* [Exercise objective]: Count how many lines hold the string "recreates". Give that number alone.

* [Data listing]:
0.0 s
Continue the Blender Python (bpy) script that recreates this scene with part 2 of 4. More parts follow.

* * *

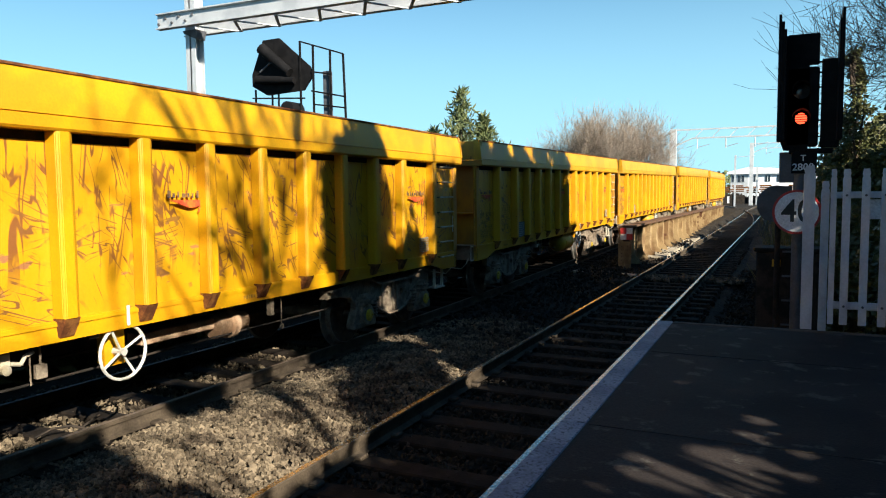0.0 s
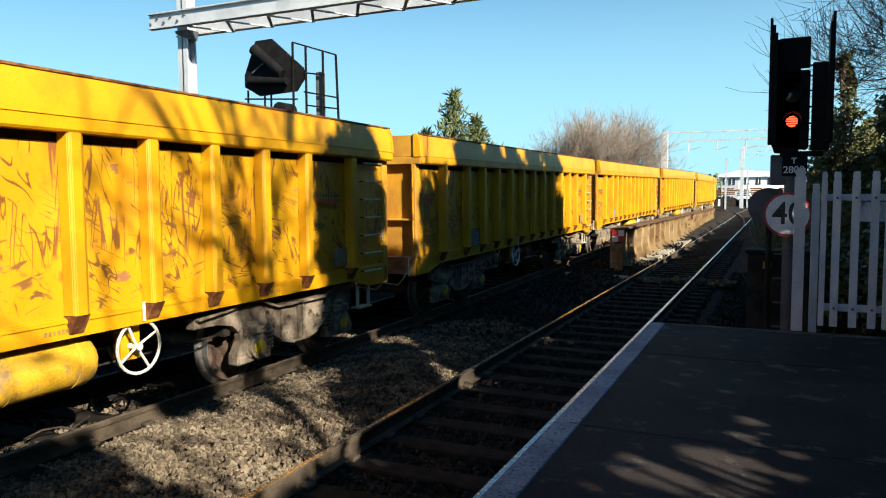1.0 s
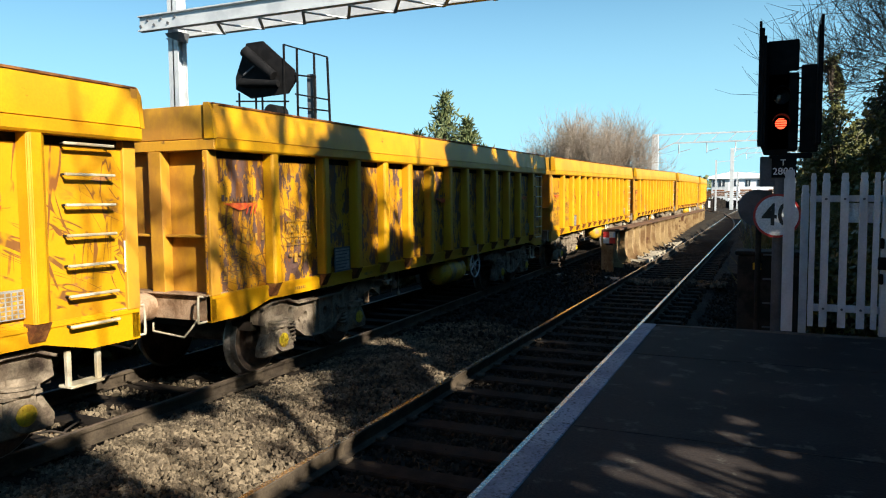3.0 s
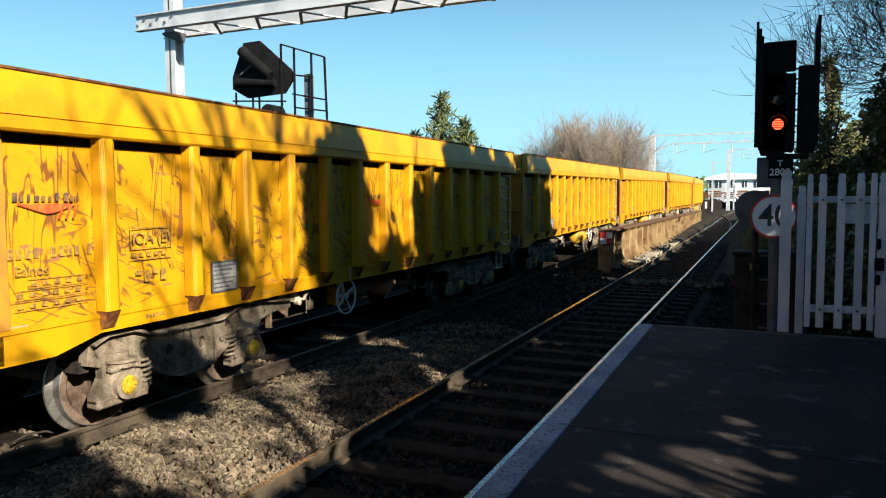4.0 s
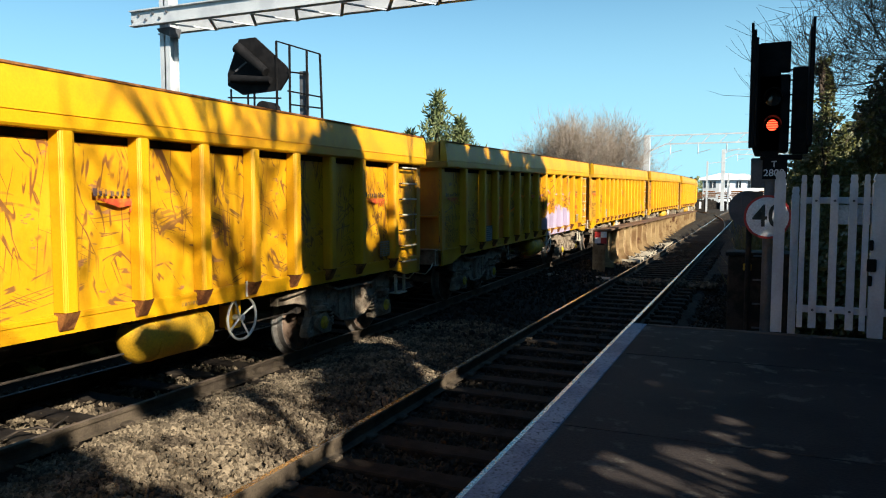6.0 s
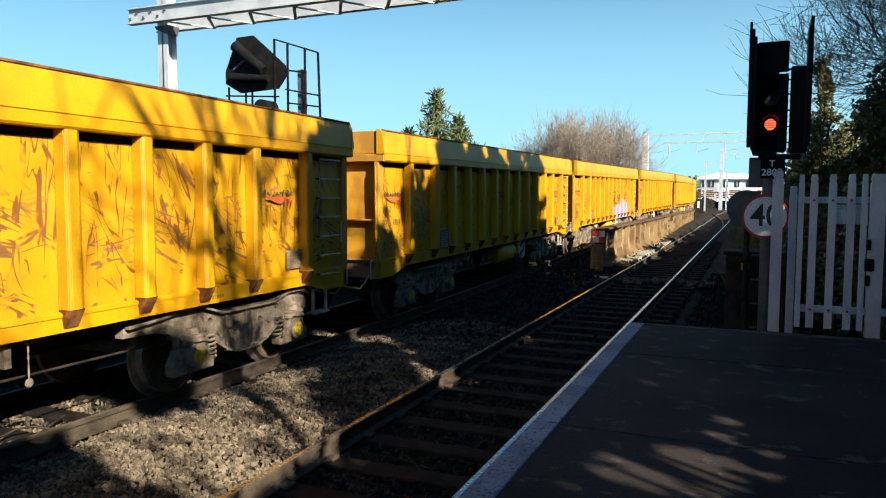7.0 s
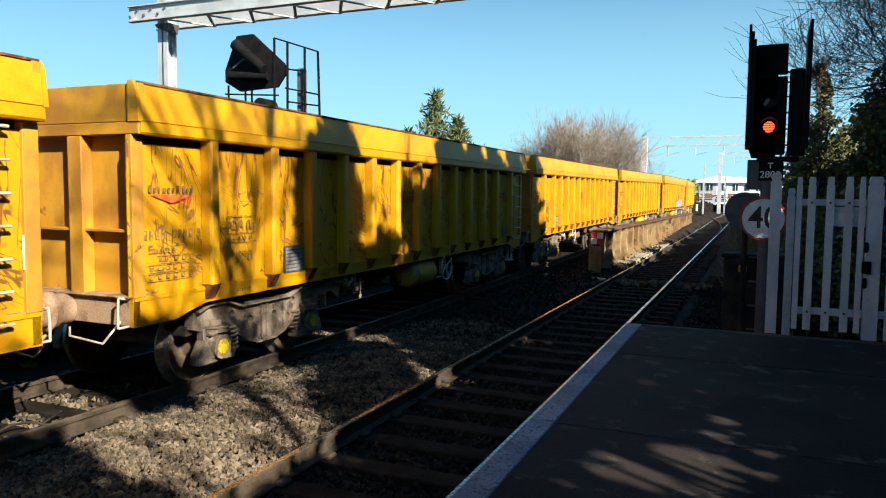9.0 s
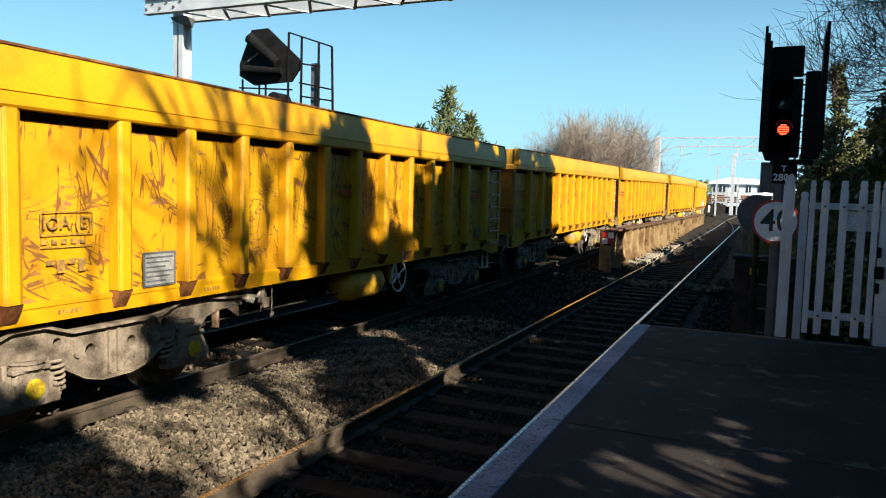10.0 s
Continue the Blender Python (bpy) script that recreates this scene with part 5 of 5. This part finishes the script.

* [Final answer]: 2